Another example, About 13 years ago, Christina School District went to voters and asked for an operating tax increase. The increase had 2 sections. Section 1 was for general operations: salaries, benefits, supplies, inflation adjustments, etc. The general dollars that are used and factored in to the local cost per student formula that ultimately determines the monies that go to Charters.

Section 2, affectionately referred to the 10 cent referendum, asked voters to approve an additional 10 cent tax increase on top of Section 1 to be used exclusively for 4 District-specific initiatives:

  1. Phase-in of full day kindergarten for academically at-risk students.
  2. Expansion of services for Gifted and Talented Program.
  3. Expansion of services for Alternative Programs
  4. Technology Replacement Schedule

Section 2 was approved by voters 5,334 for, 2,431 against. My interpretation of this result is that voters approved the Section 2 10-cent tax increase to be used exclusively for what the District said it would be used for, and for nothing else. And starting July 1, 2004 the revenue generated from this increase was applied to these 4 initiatives within the Christina School District. For argument’s sake in 2004, the District had a assessed property value tax base of around $5 billion. (I don’t know the number for 2004, but in 2015 it was around $5.5 billion, so I’m rounding down). Remember that school tax rates are per $100 assessed value.

$5,000,000,000/100 = $50,000,000 taxable value. Assuming 100% collection, one year’s worth of the 10 cent referendum would generate $5 million in operating revenue for the District to use exclusively on those 4 restricted purposes. Do Charters get a cut of that $5 million? No. Why? Because voters didn’t approve that. If approved, would Charters have gotten a cut of the revenue for Brandywine’s turf fields? No. Why? Because voters wouldn’t have approved that either.

In the lawsuit, the Charters complain about “district specific exclusions” for Christina jumping from $700k to approximately $7 million in one year. Is the 10-cent referendum the cause of that? It is plausible. But I really have no idea. And I have no idea because the DOE is the entity that decides which buckets of revenue get excluded or included, and they (so far) have been entirely unwilling to share their methodology for defining ‘included’ and ‘excluded’ funds for each district. Does the total amount of Christina’s exclusions stick out like a sore thumb compared to neighboring districts? Yes. Why? I don’t know again because DOE is entirely unwilling to share their methodologies.

Elsewhere in the suit the Charters allege that Christina has been excluding funds without requesting formal DOE approval. Again note that DOE is the only entity that determines included or excluded funding. Can districts request specific funds to be considered excluded from local per-student funding calculations? Yes. Must they?  No. Because, again, DOE determines exclusion and inclusion criteria on their own.

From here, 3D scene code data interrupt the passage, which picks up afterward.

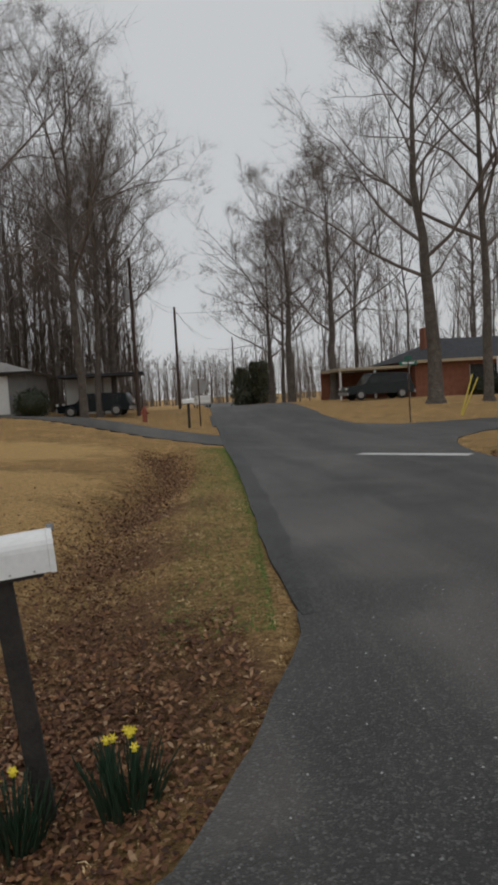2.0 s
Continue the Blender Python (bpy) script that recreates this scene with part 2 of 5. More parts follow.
def brick_material(joined):
    """Tan bricks with dark burnt ones among them; each brick has a shade of its own."""
    m, n, l, b = nodes_of("mixed_tan_brick")
    oi = n.new("ShaderNodeNewGeometry" if joined else "ShaderNodeObjectInfo")
    tc = n.new("ShaderNodeTexCoord").outputs["Object"]
    c = ramp_node(n, l, oi.outputs["Random Per Island" if joined else "Random"], [(0.0, (0.36, 0.27, 0.17)), (0.5, (0.45, 0.35, 0.23)), (0.84, (0.40, 0.29, 0.19)), (0.86, (0.13, 0.075, 0.05)), (1.0, (0.10, 0.06, 0.045))])
    c = mix_node(n, l, math_node(n, l, "MULTIPLY", noise_node(n, l, 30, 4, tc), 0.4), c, (0.30, 0.23, 0.16))
    l.new(c, b.inputs["Base Color"])
    b.inputs["Roughness"].default_value = 0.9
    bump_node(n, l, noise_node(n, l, 120, 3, tc), 0.3, 0.004, b)
    return m


M["brick"] = brick_material(False)
M["brick_run"] = brick_material(True)


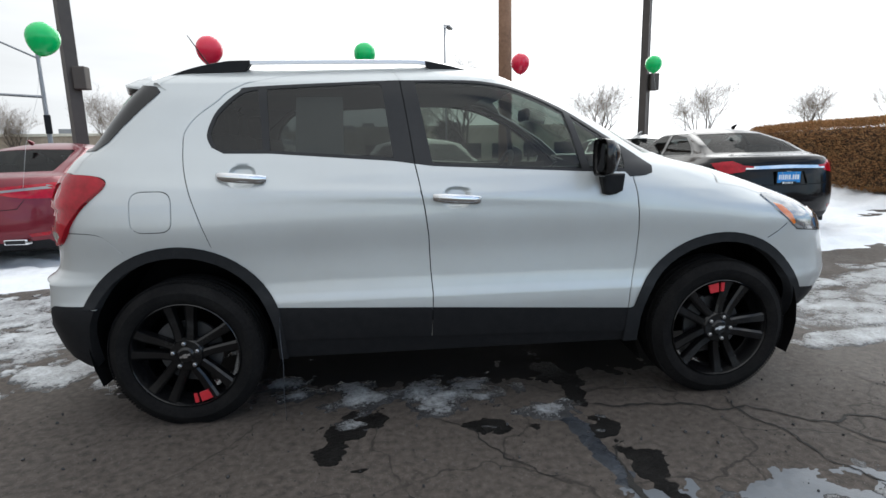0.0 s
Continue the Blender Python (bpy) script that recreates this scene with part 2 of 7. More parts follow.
def box(bm, cx, cy, cz, sx, sy, sz, bevel=0.0, m=None, seg=2):
    r = bmesh.ops.create_cube(bm, size=1, matrix=Matrix.Translation((cx, cy, cz)) @ Matrix.Diagonal((sx, sy, sz, 1)))
    vs = r["verts"]
    if bevel:
        es = list({e for v in vs for e in v.link_edges})
        r2 = bmesh.ops.bevel(bm, geom=es, offset=bevel, segments=seg, affect='EDGES', profile=0.6)
        vs = list({v for f in r2["faces"] for v in f.verts} | {v for v in vs if v.is_valid})
    if m is not None:
        bmesh.ops.transform(bm, matrix=m, verts=[v for v in vs if v.is_valid])
    return vs


def tube(bm, pts, radii, seg=10, caps=True):
    """A round bar along points."""
    pts = [Vector(p) for p in pts]
    if not hasattr(radii, "__len__"):
        radii = [radii] * len(pts)
    rings = []
    up = Vector((0, 0, 1))
    for i, p in enumerate(pts):
        d = (pts[min(i + 1, len(pts) - 1)] - pts[max(i - 1, 0)]).normalized()
        a = d.cross(up)
        if a.length < 1e-3:
            a = d.cross(Vector((1, 0, 0)))
        a.normalize()
        b = a.cross(d).normalized()
        rings.append([bm.verts.new(p + radii[i] * (math.cos(2 * math.pi * k / seg) * a + math.sin(2 * math.pi * k / seg) * b)) for k in range(seg)])
    for r, s in zip(rings, rings[1:]):
        for k in range(seg):
            bm.faces.new((r[k], r[(k + 1) % seg], s[(k + 1) % seg], s[k]))
    if caps:
        bm.faces.new(rings[0][::-1])
        bm.faces.new(rings[-1])


def lathe(bm, profile, seg=48, m=None):
    """A ring turned round the y axis from (radius, y) points, closed in itself."""
    n = len(profile)
    rows = []
    for k in range(seg):
        a = 2 * math.pi * k / seg
        rows.append([bm.verts.new(Vector((r * math.cos(a), y, r * math.sin(a)))) for r, y in profile])
    for k in range(seg):
        r, s = rows[k], rows[(k + 1) % seg]
        for i in range(n - 1):
            bm.faces.new((r[i], s[i], s[i + 1], r[i + 1]))
    if m is not None:
        bmesh.ops.transform(bm, matrix=m, verts=[v for row in rows for v in row])


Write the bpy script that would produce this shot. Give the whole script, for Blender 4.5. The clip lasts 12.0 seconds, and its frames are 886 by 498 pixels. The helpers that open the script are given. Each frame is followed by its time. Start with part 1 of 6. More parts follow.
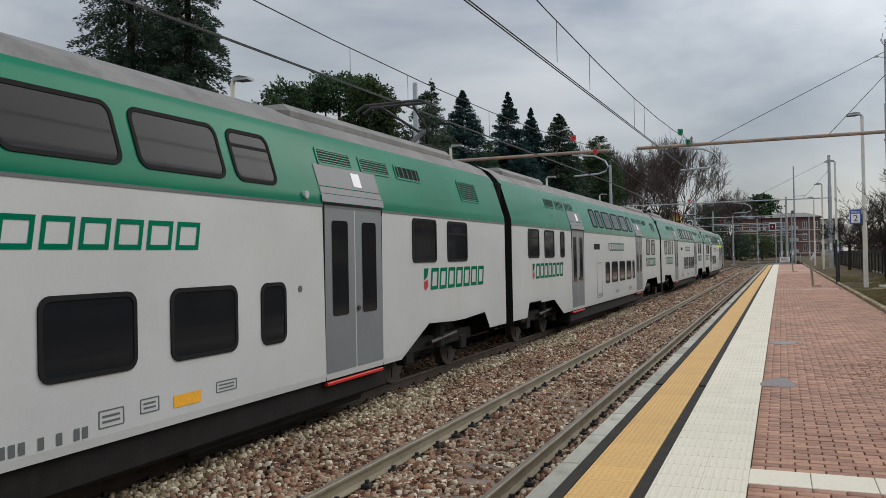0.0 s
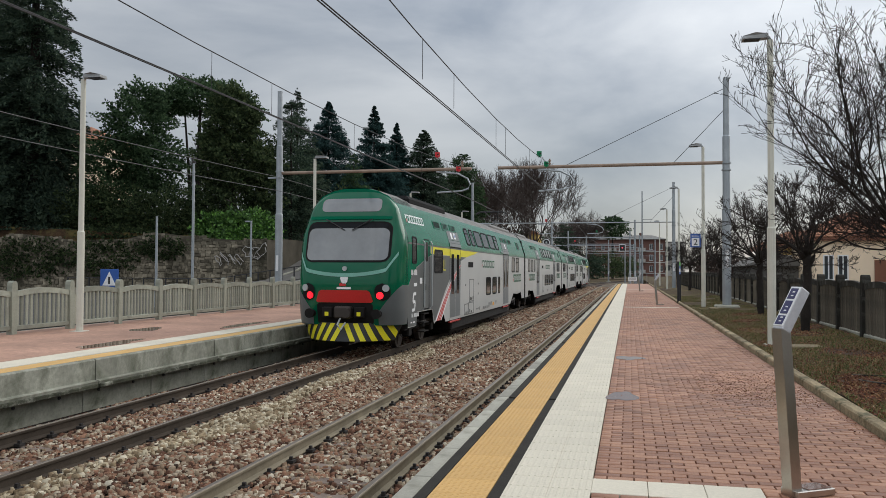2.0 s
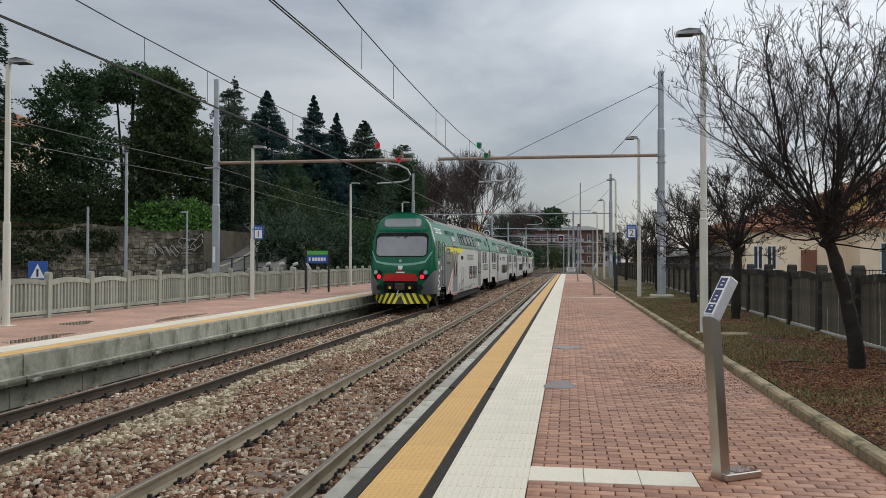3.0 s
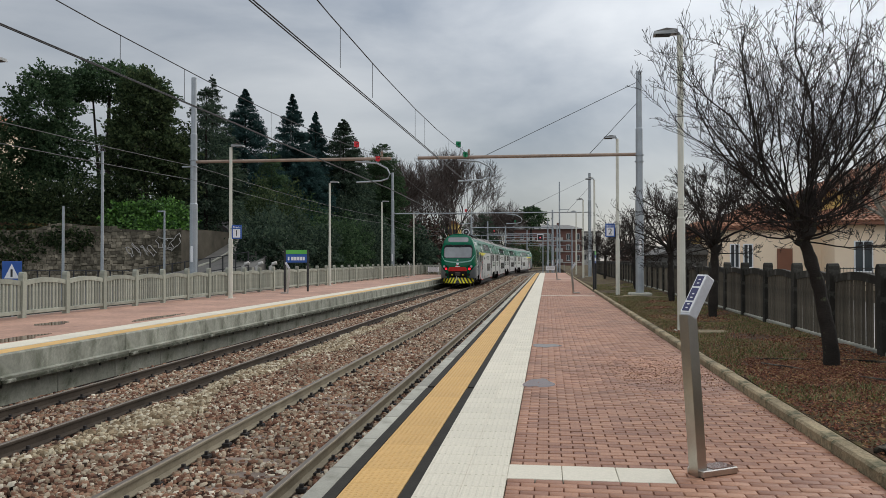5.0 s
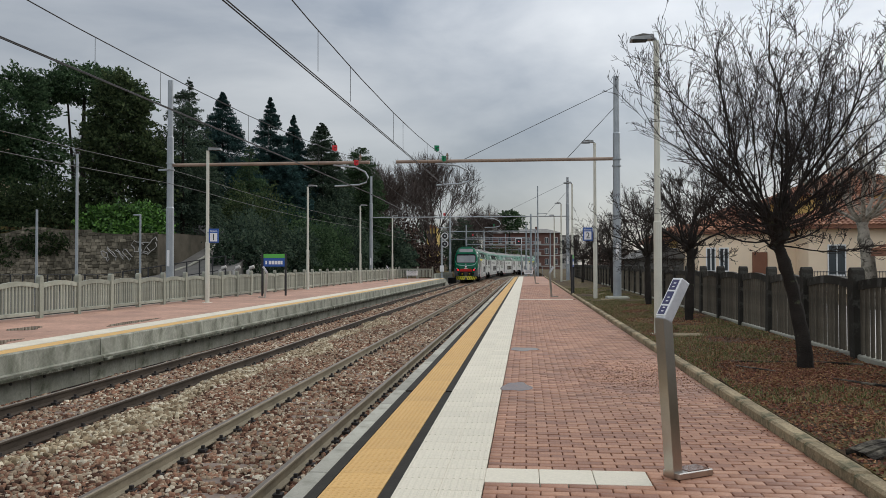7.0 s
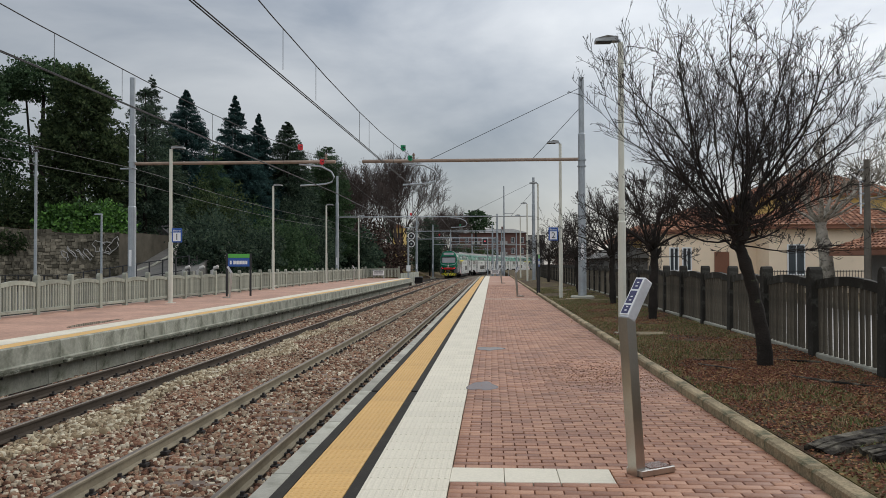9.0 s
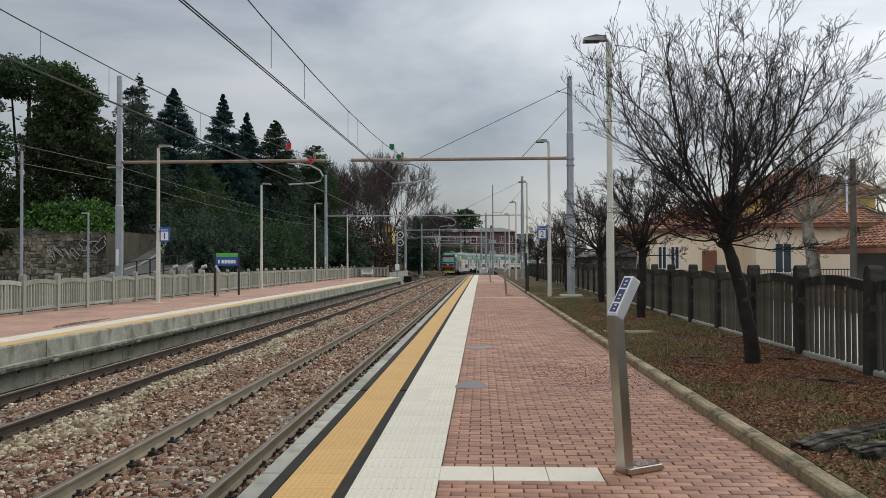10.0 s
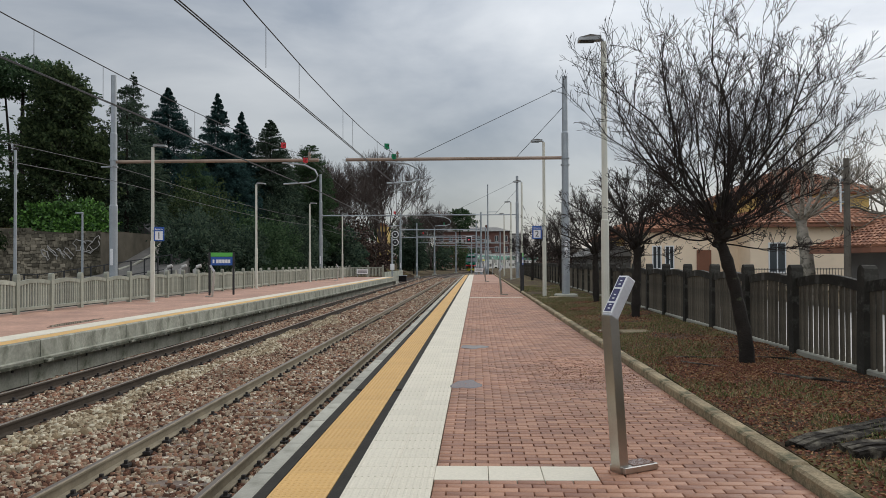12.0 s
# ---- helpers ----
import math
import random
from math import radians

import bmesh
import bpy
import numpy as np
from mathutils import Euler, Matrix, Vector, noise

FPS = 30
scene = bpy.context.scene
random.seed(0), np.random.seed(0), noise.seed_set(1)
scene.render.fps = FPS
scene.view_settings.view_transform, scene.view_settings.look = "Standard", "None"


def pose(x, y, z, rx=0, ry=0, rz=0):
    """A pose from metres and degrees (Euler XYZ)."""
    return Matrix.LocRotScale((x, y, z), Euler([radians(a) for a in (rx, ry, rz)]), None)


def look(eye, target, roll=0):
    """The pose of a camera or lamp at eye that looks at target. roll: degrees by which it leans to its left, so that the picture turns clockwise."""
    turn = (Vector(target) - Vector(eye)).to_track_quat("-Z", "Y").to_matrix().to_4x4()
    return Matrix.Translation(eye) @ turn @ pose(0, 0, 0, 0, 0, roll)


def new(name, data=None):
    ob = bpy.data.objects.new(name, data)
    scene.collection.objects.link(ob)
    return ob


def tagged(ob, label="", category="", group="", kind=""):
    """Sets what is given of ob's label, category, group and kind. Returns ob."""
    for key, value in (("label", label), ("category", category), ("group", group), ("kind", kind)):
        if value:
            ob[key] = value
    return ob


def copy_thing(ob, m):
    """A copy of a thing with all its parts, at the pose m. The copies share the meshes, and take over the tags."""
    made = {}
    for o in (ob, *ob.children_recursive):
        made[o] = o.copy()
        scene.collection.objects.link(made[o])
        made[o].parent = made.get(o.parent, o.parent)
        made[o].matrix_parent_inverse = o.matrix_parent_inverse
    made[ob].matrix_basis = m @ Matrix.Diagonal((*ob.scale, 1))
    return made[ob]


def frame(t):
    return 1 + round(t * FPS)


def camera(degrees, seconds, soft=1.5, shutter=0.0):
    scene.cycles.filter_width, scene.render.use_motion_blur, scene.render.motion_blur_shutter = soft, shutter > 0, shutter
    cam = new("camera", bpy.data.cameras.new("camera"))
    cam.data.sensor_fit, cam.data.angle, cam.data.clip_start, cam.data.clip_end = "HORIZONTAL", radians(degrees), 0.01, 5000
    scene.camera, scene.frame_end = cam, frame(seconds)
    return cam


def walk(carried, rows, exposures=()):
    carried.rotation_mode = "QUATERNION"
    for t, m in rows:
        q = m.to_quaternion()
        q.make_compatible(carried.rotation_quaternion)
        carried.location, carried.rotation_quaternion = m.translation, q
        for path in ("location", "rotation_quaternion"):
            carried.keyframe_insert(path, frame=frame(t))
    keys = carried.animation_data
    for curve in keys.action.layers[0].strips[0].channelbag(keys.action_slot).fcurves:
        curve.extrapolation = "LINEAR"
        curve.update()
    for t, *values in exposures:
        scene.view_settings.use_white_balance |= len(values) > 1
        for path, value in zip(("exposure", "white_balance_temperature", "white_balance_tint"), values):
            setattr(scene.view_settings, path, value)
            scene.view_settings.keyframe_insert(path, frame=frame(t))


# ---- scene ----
from mathutils import geometry

cam = camera(57.1, 12.0, soft=0.8)
PATH = [
    (0.0, pose(-0.075, 0, 1.55, 90.63, 1.09, 22.53)),
    (0.5, pose(-0.075, 0, 1.55, 90.84, 0.98, 22.35)),
    (1.0, pose(-0.073, 0, 1.55, 91.69, 0.83, 21.09)),
    (1.5, pose(-0.060, 0, 1.55, 91.90, 0.17, 17.27)),
    (2.0, pose(-0.044, 0, 1.55, 91.52, -0.26, 12.89)),
    (2.5, pose(-0.034, 0, 1.55, 91.14, -0.21, 10.02)),
    (3.0, pose(-0.028, 0, 1.55, 90.90, -0.08, 8.73)),
    (3.5, pose(-0.022, 0, 1.55, 90.84, 0.01, 8.15)),
    (5.5, pose(-0.020, 0, 1.55, 90.85, 0.03, 7.09)),
    (6.0, pose(-0.020, 0, 1.55, 90.91, 0.00, 6.82)),
    (6.5, pose(-0.019, 0, 1.55, 90.99, 0.01, 6.41)),
    (7.0, pose(-0.009, 0, 1.55, 91.10, 0.10, 5.81)),
    (9.0, pose(0, 0, 1.55, 91.08, 0.15, 3.46)),
    (9.5, pose(0, 0, 1.55, 91.04, 0.22, 3.09)),
    (10.0, pose(0, 0, 1.55, 91.00, 0.22, 2.68)),
    (10.5, pose(0, 0, 1.55, 90.97, 0.23, 2.38)),
    (11.0, pose(0, 0, 1.55, 90.97, 0.24, 2.33)),
    (11.5, pose(0, 0, 1.55, 90.97, 0.24, 2.33)),
    (12.0, pose(0, 0, 1.55, 90.97, 0.24, 2.33)),
]
walk(cam, PATH, exposures=[(0.0, -0.06, 6550, 9), (12.0, -0.12, 6550, 9)])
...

Ms. Massett also states that the Department of Education violated the law by ‘reversing’ their earlier ‘decision’ on recalculating the charter school bills. Legally, the DOE must certify the bills sent to Districts by Sept 1, every year. This year, Secretary Godowsky changed his mind on the new “recalculated” charter bills after September 1st. So yes, that appears to be in conflict with the law. But. Every year Districts up and down the state complete and approve their annual budgets for the coming fiscal year in January with educated guesstimates of how much they will be spending and on what/whom and where. Charter schools included. Those budgets take effect July 1. So when a budget is approved in January 2016 for fiscal year 2017 and the Department of Education issues surprise new bills in August 2016 that drastically inflate the amount of money that districts should be sending to charters without advanced notice or explanation, I’d say that’s a problem. A problem compounded by the fact that DOE also changed the amount of money Districts were to send to Charters for the previous fiscal year and even further compounded by not sharing any methodology for HOW the new bills were calculated, just that they “corrected inconsistencies among districts” and suddenly Districts were on the hook for millions in new expenditures they had not budgeted for this year or last year.

I do agree that equitable per-student funding must a major education reform goal in Delaware. I do not agree that funding changes should be done at the last minute behind closed doors. I also do not believe that students ‘deserve’ to have funds follow them from Districts that were not authorized by voters to send the funds with the students, no matter what the Charter Network says. If voters tell you what they want you to spend their tax money on, you spend it as they directed.

The conspiracy theorist in me finds it very interesting that this legal challenge comes about in a year that has Charters that educate Christina School District resident students facing potentially significant funding reductions as a result of the $9 million budget cut in Christina last year. And that this scheming and legal plotting seemed to have begun a mere 48 hours after the County certified the Christina March referendum results. And, if you believe the various whispers and rumors (which I do) that Secretary Godowsky had no knowledge of the recalculated charter bills until after they dropped (I’m looking at you Dave Blowman and Kim Wheatley). And that a certain charter-friendly State Senator from Western Newark facing a Republican challenger sent emails to constituents blathering on about how Christina now has millions of additional dollars to spend thanks to the referendum. And that similar language also appeared in a letter from the Newark Charter Board President to Newark Charter parents. Newsflash, there are no ‘additional millions’. The “new” revenue restores most of what was cut the year before. You know, like teachers, paras, school supplies, sports. Which you would know Senator Sokola if you attended a Citizen’s Budget Oversight Committee meeting at all, ever.

Anyway, this is, of course, an ongoing story. And I haven’t even touched on their joke of an argument over Match Tax funds. Or Debt Service funds. Or that the suit is attempting to have the Court of Chancery freeze the local funds portion of Christina’s budget, preventing them from spending any of it on students in the District, in Charters, or Choiced out to other districts’ schools.

Disclaimer, I’m not sure how other DL contributors manage to post so often. I’m barely cranking out 1 post per month it seems. Work. Kids. Work. Sleep. Work. Meh. Tips on helping me to blog more frequently pls.